Charybde et Scylla sont deux monstres marins de la mythologie grecque, censés être situés de part et d’autre d’un détroit identifié comme étant celui de Messine. En mer Méditerranée, le détroit de Messine sépare, à ce jour, la péninsule italienne de l’île de Sicile. Les courants y sont violents par certains endroits. D’où la légende à l’origine de l’expression «tomber de Charybde en Scylla», qui signifie aller de mal en pis.
Il n’est pas meilleure formule, à notre modeste avis, qui puisse définir l’état actuel des Tunisiens. Depuis qu’ils ont commencé à espérer et agir pour voir leur vie changer, une désillusion suit l’autre. Traversant les épreuves plus d’un demi-siècle durant, leurs affaires ne sont pas près de s’arranger.

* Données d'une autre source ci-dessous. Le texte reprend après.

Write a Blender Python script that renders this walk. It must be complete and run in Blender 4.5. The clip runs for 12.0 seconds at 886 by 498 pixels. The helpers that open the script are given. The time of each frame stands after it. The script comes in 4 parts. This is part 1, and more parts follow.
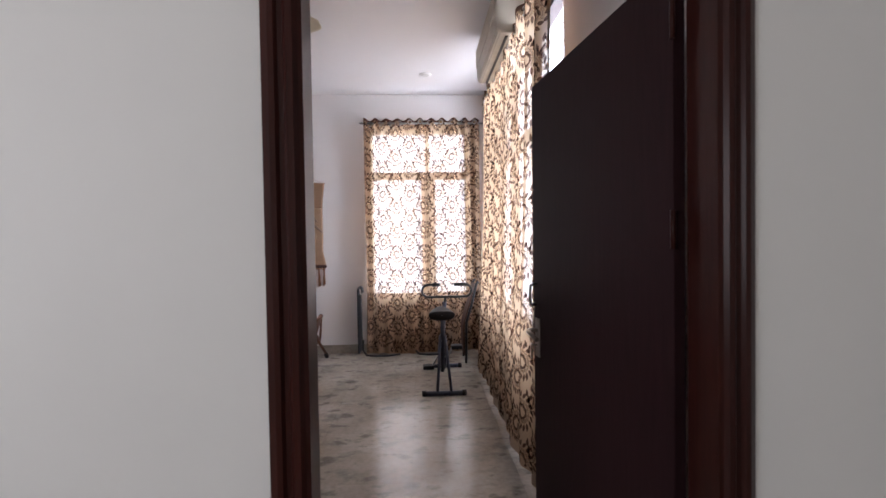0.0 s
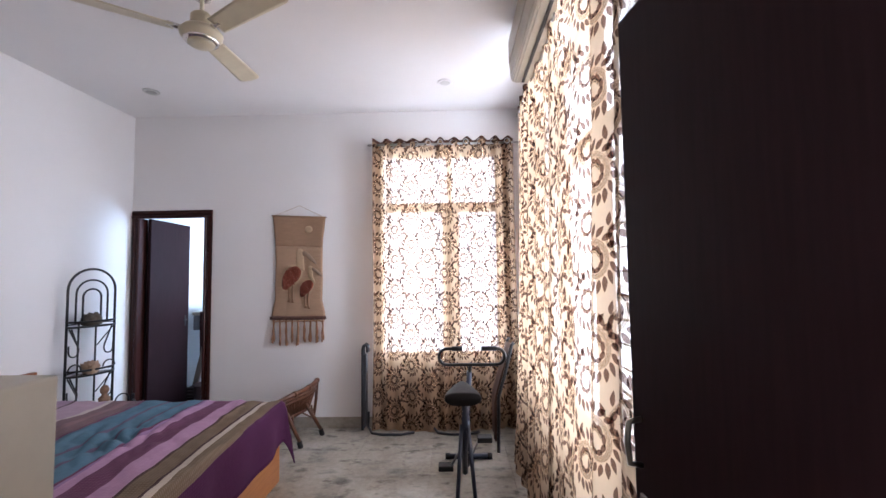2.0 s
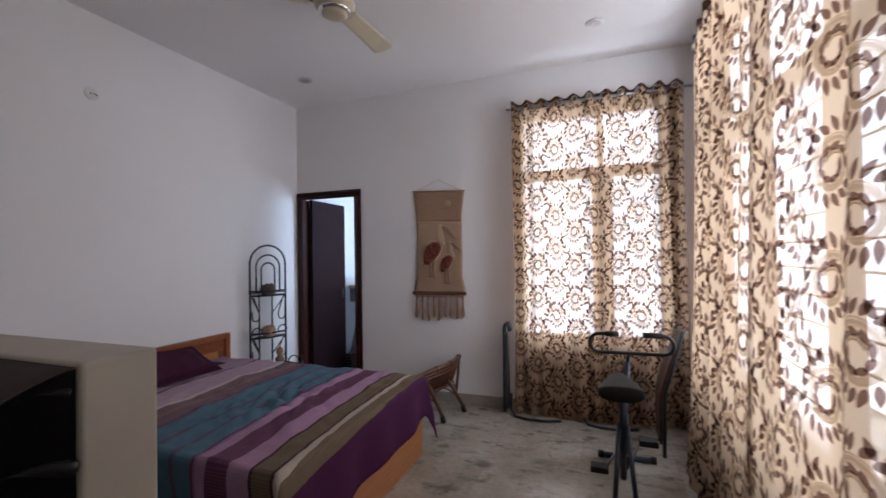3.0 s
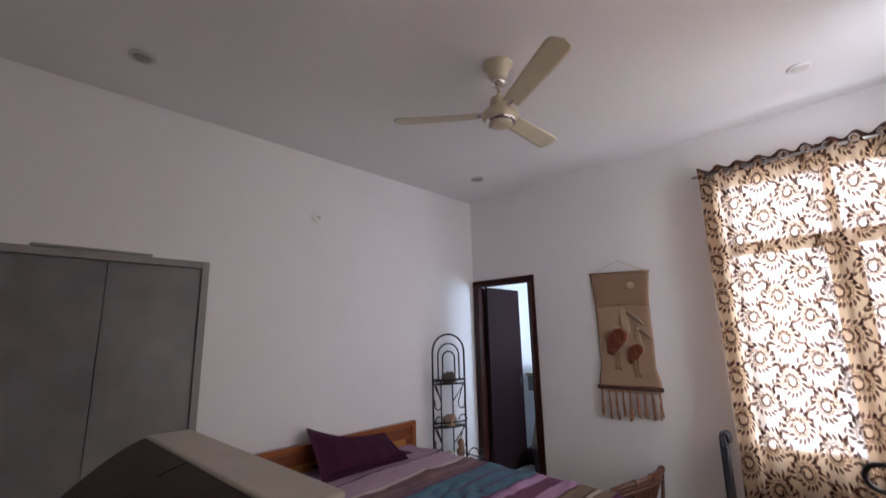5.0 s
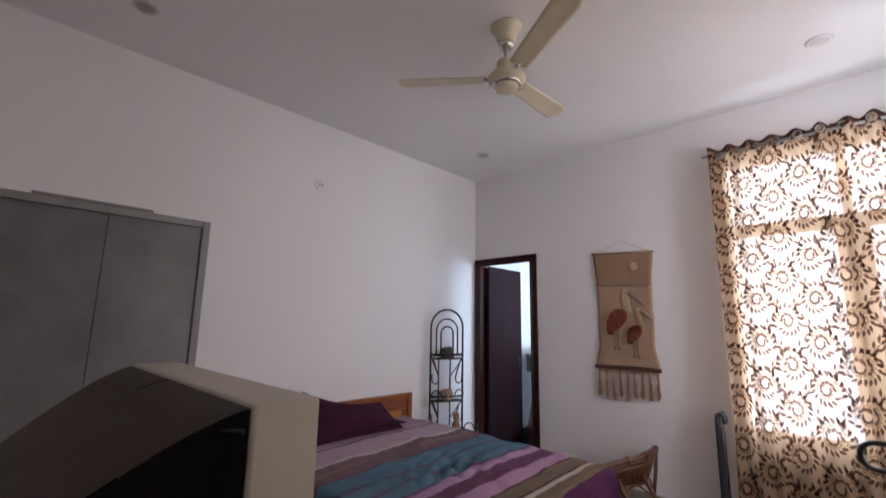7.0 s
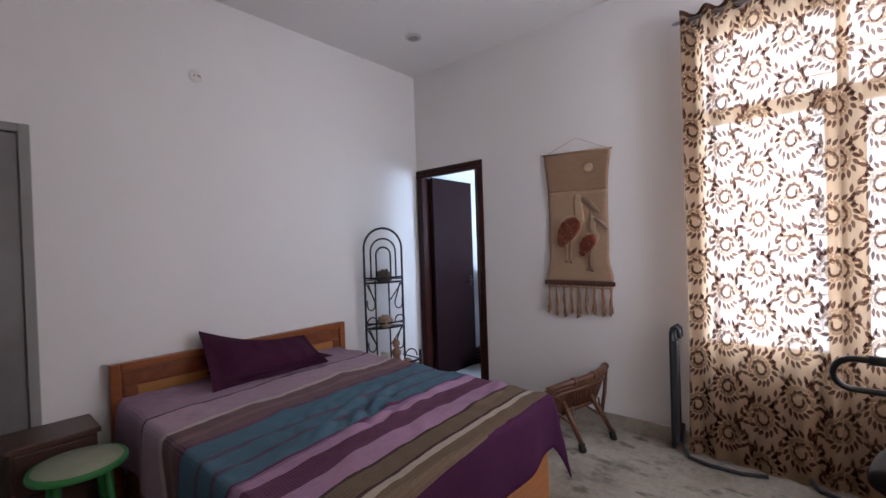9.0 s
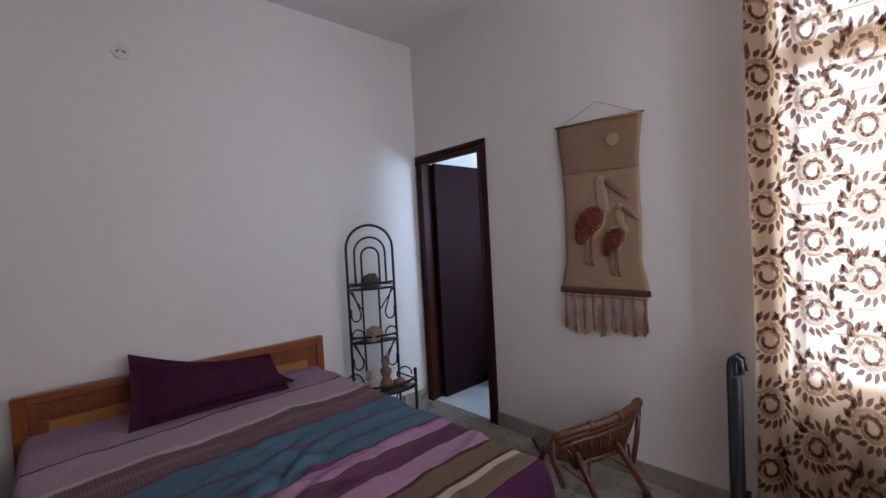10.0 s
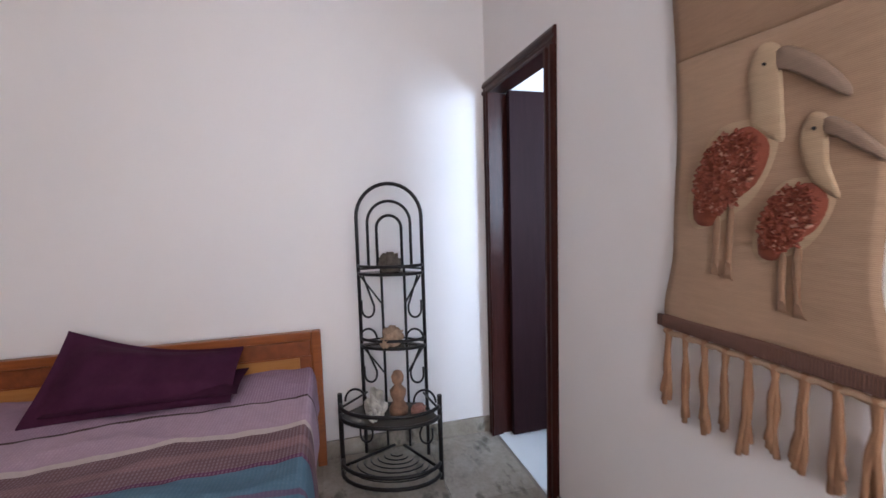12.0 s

Le coup d’Etat de Ben Ali, le 7 novembre 1987, représentait le commencement d’un long chemin de croix qui se prolonge à ce jour. Pour remonter encore plus loin dans le temps, et sans omettre les réalisations du père de la nation, Bourguiba, la faute originelle du grand homme était d’avoir décrété la présidence à vie. Sa vieillesse tardive, la déliquescence de l’Etat et l’ambiance de fin de règne qui prévalaient alors avaient aiguisé les appétits. Plusieurs clans se voyaient à la tête de la Tunisie. Ils se déchiraient pendant que le pays tanguait, sombrant chaque jour un peu plus dans l’abîme. Survient alors Ben Ali, un général sans culture, qui a tenu le pays d’une main de fer, fait le vide autour de lui, écarté brutalement ses opposants et distribué sans compter des contrats juteux et des biens publics et privés à ses gendres et à sa famille nombreuse. La suite on la connaît.
Avec la révolution, le 14 janvier 2011, les Tunisiens ont cru jouer, cette fois-ci, la bonne carte. La démocratie devra générer la relance économique, la prospérité et la justice sociale. Balivernes !La décennie qui vient de péniblement se consumer est marquée, au mieux, par l’amateurisme, au pire par la trahison de la nation.
Aujourd’hui, le pays est de nouveau à un tournant décisif. Or, déçus durablement par leurs gouvernants quelles qu’en soient les obédiences politiques, il semblerait que les Tunisiens, tous âges confondus, soient fatigués de croire en un avenir meilleur. En revanche, ils ont peur.